Among the ideas being bandied around, he said, was the “recycling” of certain items from previous agreements that have not been put into practice, and implementing them to begin creating a better atmosphere.

The official added that Israel was fully in the loop – both Prime Minister Binyamin Netanyahu’s envoy to the Palestinians Yitzhak Molcho and National Security Adviser Yaakov Amidror were in the US recently – and there was a realization that the whole exercise would be fruitless without Israeli consultation and cooperation.

Kerry’s trip is taking him to capitals that will impress upon him the centrality of the Israeli-Palestinian conflict.

Andreas Reinicke, the very much under-the-radar EU envoy to the Middle East, explained two weeks ago at that Wilton Park forum with Serry why the Europeans see this issue as so central.

“The European angle is that this conflict is very close to European borders,” Reinicke said. “Cyprus is 100 kilometers from Israel, [and since] we have a common border inside common EU territory, a conflict in that area also influences in western Spain and northern Finland.”

“It is a fundamental interest of the European Union to have this conflict resolved,” he said. In addition, he continued, this issue for Europe “is a neighborhood issue,” and a very emotional one “because it is a religious place,” because it is a “Christian issue” and because Israel is a Jewish state “and the relationship between Jews and Europe has been difficult, the Holocaust only the worst part of it.”

To make matters more difficult, he said, is that the issue has been “complicated by developments in the Arab world.”

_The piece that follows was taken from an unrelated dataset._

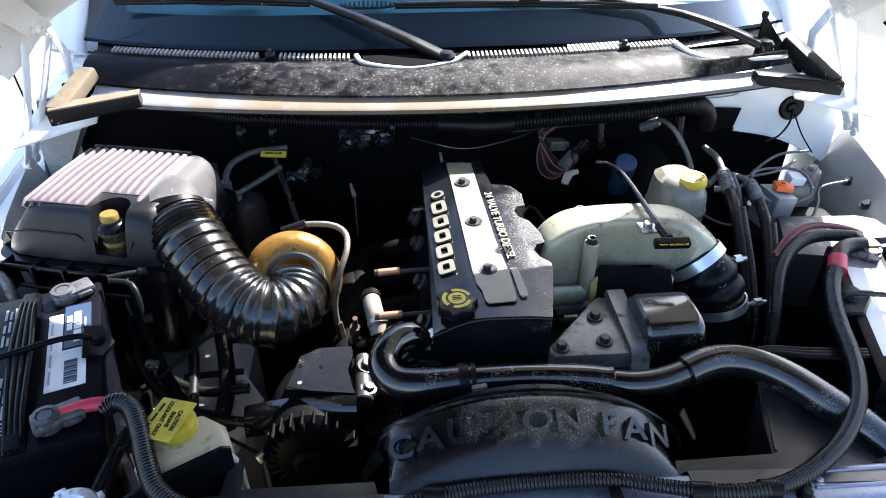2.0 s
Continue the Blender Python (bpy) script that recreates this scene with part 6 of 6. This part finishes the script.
tube(bm, [(0.500, 1.02, 1.12), (0.505, 0.985, 1.095), (0.500, 0.955, 1.06)], 0.006, 10)
cyl(bm, (0.458, 0.99, 1.105), (0.478, 0.985, 1.108), 0.006, seg=6)
tagged(part("tube_end", bm, DULL_PIPE, None), "dull metal tube end beside the brake reservoir", "pipe")

absu = thing("brake_valve_block", "metal brake valve block with an orange connector", "valve block", (0.60, 1.0, 1.0))
bm = bmesh.new()
box(bm, (-0.022, -0.030, -0.075), (0.022, 0.030, 0.0), pose(0.583, 0.985, 1.098, 0, 8, 8), 0.004)
box(bm, (-0.030, -0.020, -0.032), (0.028, 0.034, -0.012), pose(0.583, 0.985, 1.098, 0, 8, 8), 0.004)
part("valve_body", bm, material("pale_anodised_block", (0.20, 0.215, 0.25), 0.4, metal=0.4, vary=0.1, scale=60, bump=0.05), absu)
bm = bmesh.new()
prism(bm, [(-0.020, -0.010), (0.012, -0.016), (0.024, 0.000), (0.016, 0.016), (-0.012, 0.014)], 0, 0.009, pose(0.590, 0.988, 1.100, 0, 8, 8), 0.003)
lathe(bm, [(0.009, 0.008), (0.009, 0.013), (0.005, 0.013), (0.005, 0.007)], pose(0.588, 0.988, 1.100), 14)
part("orange_plug", bm, ORANGE, absu, "bright orange plug")
bm = bmesh.new()
cyl(bm, (0.690, 1.06, 1.03), (0.690, 1.06, 1.100), 0.020, 0.018, 20, 0.003)
cyl(bm, (0.690, 1.06, 1.100), (0.690, 1.06, 1.108), 0.010, seg=6)
box(bm, (0.620, 1.03, 1.03), (0.690, 1.07, 1.075), bevel=0.006)
part("solenoid", bm, CAST_GREY, absu)
bm = bmesh.new()
prism(bm, [(-0.02, -0.012), (0.016, -0.014), (0.022, 0.012), (-0.008, 0.016)], 0, 0.016, pose(0.650, 1.050, 1.078, 5, 10, 15), 0.003)
part("white_plug", bm, WHITE_LABEL, absu, "white electrical plug")
bm = bmesh.new()
box(bm, (0.53, 0.94, 0.80), (0.72, 1.09, 1.03), bevel=0.01)
part("valve_base", bm, SHADE_BLACK, absu)
for pts in ([(0.545, 1.00, 1.095), (0.552, 1.035, 1.108), (0.590, 1.048, 1.112), (0.640, 1.040, 1.112), (0.655, 1.015, 1.105), (0.650, 0.985, 1.085), (0.615, 0.975, 1.075)],
            [(0.500, 1.06, 1.09), (0.550, 1.045, 1.098), (0.62, 1.06, 1.10), (0.67, 1.09, 1.105)],
            [(0.530, 1.03, 1.08), (0.58, 1.07, 1.10), (0.64, 1.10, 1.115), (0.70, 1.10, 1.12)],
            [(0.600, 0.955, 1.04), (0.640, 0.955, 1.045), (0.670, 0.985, 1.065), (0.690, 1.020, 1.080), (0.745, 1.025, 1.09)],
            [(0.445, 1.03, 1.06), (0.46, 1.00, 1.04), (0.50, 0.98, 1.03), (0.53, 0.98, 1.04)]):
    bm = bmesh.new()
    tube(bm, pts, 0.0027, 10)
    part("brake_pipe", bm, DULL_PIPE, absu)

# ---- firewall clutter ----
har = thing("wiring_harness", "thick black taped wiring harness along the firewall", "wiring harness", (0.0, 1.17, 1.18))
bm = bmesh.new()
loom(bm, [(-0.520, 1.175, 1.222), (-0.43, 1.150, 1.214), (-0.355, 1.142, 1.210), (-0.25, 1.130, 1.206), (-0.13, 1.123, 1.202), (-0.04, 1.122, 1.199)], 0.0130, 0.0055, 0.14, 14)
part("harness_loom", bm, RUBBER, har)
bm = bmesh.new()
loom(bm, [(0.10, 1.116, 1.199), (0.22, 1.116, 1.204), (0.33, 1.120, 1.207), (0.43, 1.132, 1.214), (0.455, 1.140, 1.210)], 0.0150, 0.0065, 0.15, 14)
part("harness_loom", bm, RUBBER, har)
bm = bmesh.new()
tube(bm, [(-0.05, 1.122, 1.199), (0.020, 1.122, 1.194), (0.060, 1.122, 1.193), (0.12, 1.124, 1.196), (0.22, 1.128, 1.200), (0.33, 1.134, 1.203), (0.43, 1.146, 1.210), (0.472, 1.150, 1.206), (0.495, 1.158, 1.184), (0.500, 1.165, 1.150)], 0.0165, 14, 0.008, lambda u: 0.0155 + 0.005 * math.exp(-((u - 0.15) / 0.06) ** 2) + 0.0012 * math.sin(u * 60) + 0.004 * (u > 0.8))
part("harness_wrap", bm, RUBBER, har)
for x in (-0.42, -0.36, -0.135, 0.14, 0.30):
    bm = bmesh.new()
    ring_clamp(bm, (x, 1.124 + 0.12 * x * x, 1.199 + 0.03 * x), (1, 0, 0.05), 0.0185, 0.009, 0.0015)
    box(bm, (x - 0.005, 1.13, 1.195), (x + 0.005, 1.245, 1.207))
    part("harness_clip", bm, BLACK, har)
bm = bmesh.new()
tube(bm, [(0.10, 1.14, 1.168), (0.20, 1.13, 1.180), (0.30, 1.12, 1.192), (0.37, 1.11, 1.205)], 0.0035, 8)
tube(bm, [(-0.10, 1.16, 1.155), (0.0, 1.13, 1.140), (0.10, 1.14, 1.152), (0.17, 1.15, 1.175)], 0.0016, 8)
part("thin_wire", bm, RUBBER, har)
for x in (0.27, 0.43):
    bm = bmesh.new()
    cyl(bm, (x, 1.13, 1.195), (x + 0.002, 1.12, 1.135), 0.009, 0.008, 12, 0.002)
    cyl(bm, (x + 0.002, 1.12, 1.150), (x + 0.002, 1.12, 1.142), 0.012, seg=12)
    part("harness_drop", bm, BLACK, har)
pc = thing("connector_cluster", "bunch of grey plugs and coloured wires", "connector", (0.19, 1.12, 1.08))
for p, r, mat in (((0.185, 1.125, 1.145), (0, 10, 20), LEAD), ((0.205, 1.10, 1.118), (20, -30, 35), LEAD), ((0.165, 1.13, 1.125), (10, 20, 70), BLACK), ((0.225, 1.115, 1.135), (0, -40, 10), BLACK)):
    bm = bmesh.new()
    box(bm, (-0.020, -0.012, -0.010), (0.020, 0.012, 0.010), pose(*p, *r), 0.003)
    box(bm, (0.018, -0.008, -0.006), (0.028, 0.008, 0.006), pose(*p, *r), 0.002)
    part("plug", bm, mat, pc)
bm = bmesh.new()
prism(bm, [(-0.008, -0.02), (0.006, -0.022), (0.010, 0.0), (0.022, 0.006), (0.018, 0.014), (-0.006, 0.008)], 0, 0.006, pose(0.202, 1.082, 1.098, 40, 0, -25), 0.001)
part("bright_clip", bm, STEEL, pc, "bright metal clip")
for k in range(9):
    bm = bmesh.new()
    a = 0.6 * k
    tube(bm, [(0.19, 1.125, 1.19), (0.150 + 0.006 * math.sin(a), 1.118, 1.150 + 0.004 * k), (0.150 + 0.004 * k, 1.098 + 0.004 * math.cos(a), 1.100 + 0.003 * k), (0.180 + 0.004 * k, 1.085 + 0.004 * math.sin(a), 1.090 + 0.003 * k), (0.212, 1.10, 1.118 + 0.002 * k)], 0.0018, 8)
    part("thin_wire", bm, WIRE_RED if k % 3 == 0 else RUBBER, pc)
acc = thing("refrigerant_accumulator", "dark aluminium canister with bent metal pipes", "canister", (-0.435, 1.12, 0.90))
bm = bmesh.new()
lathe(bm, [(0, 0.85), (0.040, 0.85), (0.043, 0.88), (0.043, 1.035), (0.038, 1.055), (0.020, 1.066), (0, 1.068)], pose(-0.432, 1.115, 0), 28)
part("canister_body", bm, DARK_STEEL, acc)
for pts, r in (([(-0.455, 1.12, 1.06), (-0.462, 1.13, 1.095), (-0.452, 1.155, 1.115), (-0.42, 1.185, 1.122), (-0.385, 1.20, 1.122), (-0.35, 1.215, 1.118)], 0.0062),
               ([(-0.470, 1.11, 1.045), (-0.478, 1.10, 1.07), (-0.465, 1.085, 1.082), (-0.440, 1.085, 1.085), (-0.415, 1.105, 1.090), (-0.378, 1.135, 1.100), (-0.360, 1.16, 1.102)], 0.0055),
               ([(-0.50, 1.20, 1.09), (-0.49, 1.16, 1.085), (-0.475, 1.12, 1.07), (-0.455, 1.10, 1.06), (-0.435, 1.105, 1.065)], 0.0085)):
    bm = bmesh.new()
    tube(bm, pts, r, 12, 0.008)
    part("refrigerant_pipe", bm, DULL_PIPE, acc, "grey aluminium pipe")
bm = bmesh.new()
cyl(bm, (-0.462, 1.12, 1.075), (-0.462, 1.12, 1.095), 0.012, seg=6)
cyl(bm, (-0.440, 1.10, 1.066), (-0.440, 1.10, 1.082), 0.009, seg=12, bevel=0.001)
part("pipe_fitting", bm, ALU, acc)
bm = bmesh.new()
box(bm, (-0.46, 1.14, 0.95), (-0.41, 1.28, 0.98), bevel=0.004)
part("canister_bracket", bm, SHADE_BLACK, acc)
td = thing("transmission_dipstick", "transmission dipstick with a yellow lettered tag", "dipstick", (-0.37, 1.18, 1.10))
TT = pose(-0.370, 1.165, 1.128, 28, 0, -8) @ Matrix.Diagonal((0.85, 0.8, 1, 1))
bm = bmesh.new()
box(bm, (-0.030, -0.008, -0.003), (0.030, 0.008, 0.003), TT, 0.002)
tg = part("yellow_handle", bm, YELLOW, td)
lettering("handle_writing", "TRANS FLUID", 0.0080, 0.0006, TT @ pose(0, 0, 0.0033), BLACK, tg, "small black print", 0.85)
bm = bmesh.new()
tube(bm, [(-0.372, 1.170, 1.128), (-0.370, 1.185, 1.10), (-0.36, 1.20, 1.02), (-0.34, 1.20, 0.90)], 0.006, 10)
part("dipstick_tube", bm, STEEL, td)

# crumpled foil and small bright scraps at the back of the engine
rng = random.Random(4)


def crumple(bm, c, w, h, d, n=9):
    def f(u, v):
        return (c[0] + w * (u - 0.5) + rng.uniform(-1, 1) * w * 0.04, c[1] + rng.uniform(-1, 1) * d, c[2] + h * (v - 0.5) + 0.3 * w * (u - 0.5) * 0.3 + rng.uniform(-1, 1) * h * 0.05)
    vs_ = [[bm.verts.new(f(i / n, j / n)) for j in range(n + 1)] for i in range(n + 1)]
    for i in range(n):
        for j in range(n):
            bm.faces.new((vs_[i][j], vs_[i + 1][j], vs_[i + 1][j + 1], vs_[i][j + 1]))
    bmesh.ops.solidify(bm, geom=bm.faces[:], thickness=0.004)


for c, w, h, lab in (((-0.190, 1.215, 1.135), 0.11, 0.045, "crumpled silver heat foil against the firewall"), ((-0.125, 1.222, 1.165), 0.085, 0.026, "crumpled silver heat foil against the firewall"), ((-0.315, 1.155, 1.085), 0.070, 0.024, "crumpled dull foil on a pipe")):
    bm = bmesh.new()
    crumple(bm, c, w, h, 0.012)
    box(bm, (c[0] - 0.01, c[1], c[2] - 0.008), (c[0] + 0.01, 1.262 - 0.03, c[2] + 0.004))
    tagged(part("heat_foil", bm, FOIL, None), lab, "heat shield", "heat foils")
for p, q, r in (((-0.04, 1.09, 1.115), (-0.045, 1.12, 1.14), 0.004), ((-0.215, 1.10, 1.06), (-0.222, 1.12, 1.080), 0.005), ((0.115, 0.93, 1.075), (0.145, 0.925, 1.078), 0.003), ((0.13, 0.90, 1.05), (0.135, 0.92, 1.075), 0.003)):
    bm = bmesh.new()
    cyl(bm, p, q, r, r * 0.6, 10, 0.001)
    cyl(bm, p, Vector(p) - Vector((0, 0, 0.09)), r * 0.25, seg=8)
    tagged(part("bracket_end", bm, CAST_GREY, None), "small grey bracket end on the engine", "bracket", "bright bracket ends")
# injector lines and rear clutter between head and intake
for k in range(5):
    bm = bmesh.new()
    y = 0.70 + 0.085 * k
    tube(bm, [(0.10, y, 1.03), (0.135, y + 0.01, 1.045), (0.17, 0.86 + 0.01 * k, 1.01), (0.19, 0.90 + 0.01 * k, 0.95)], 0.0035, 8)
    tagged(part("injector_line", bm, DARK_STEEL, None), "dark steel injector line on the engine", "pipe", "injector lines")
bm = bmesh.new()
box(bm, (0.135, 0.70, 0.60), (0.33, 1.02, 0.98), bevel=0.03)
cyl(bm, (0.23, 0.74, 0.93), (0.23, 0.62, 0.93), 0.055, 0.05, 24, 0.006)
tagged(part("injection_pump", bm, SHADE_BLACK, None), "black injection pump beside the engine", "pump")

# grey hose along the fender behind the battery
bm = bmesh.new()
tube(bm, [(-0.732, 0.582, 0.980), (-0.742, 0.662, 1.045), (-0.761, 0.733, 1.062), (-0.777, 0.792, 1.075), (-0.784, 0.836, 1.085), (-0.774, 0.853, 1.090), (-0.756, 0.844, 1.080), (-0.749, 0.835, 1.060), (-0.745, 0.840, 1.000)], 0.0085, 12, 0.008)
tagged(part("fender_hose", bm, CAST_GREY, None), "grey hose looping along the fender behind the battery", "hose")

While Israel will try to convince Kerry and Obama when they arrive together that it is precisely because of those developments in the Arab world that reaching a grand Israeli-Palestinian bargain now is so unrealistic, the Europeans are undeterred and – as Hague made abundantly clear – are lobbying the US administration to agree that “there is no more urgent foreign policy priority in 2013 than restarting negotiations between Israelis and Palestinians.”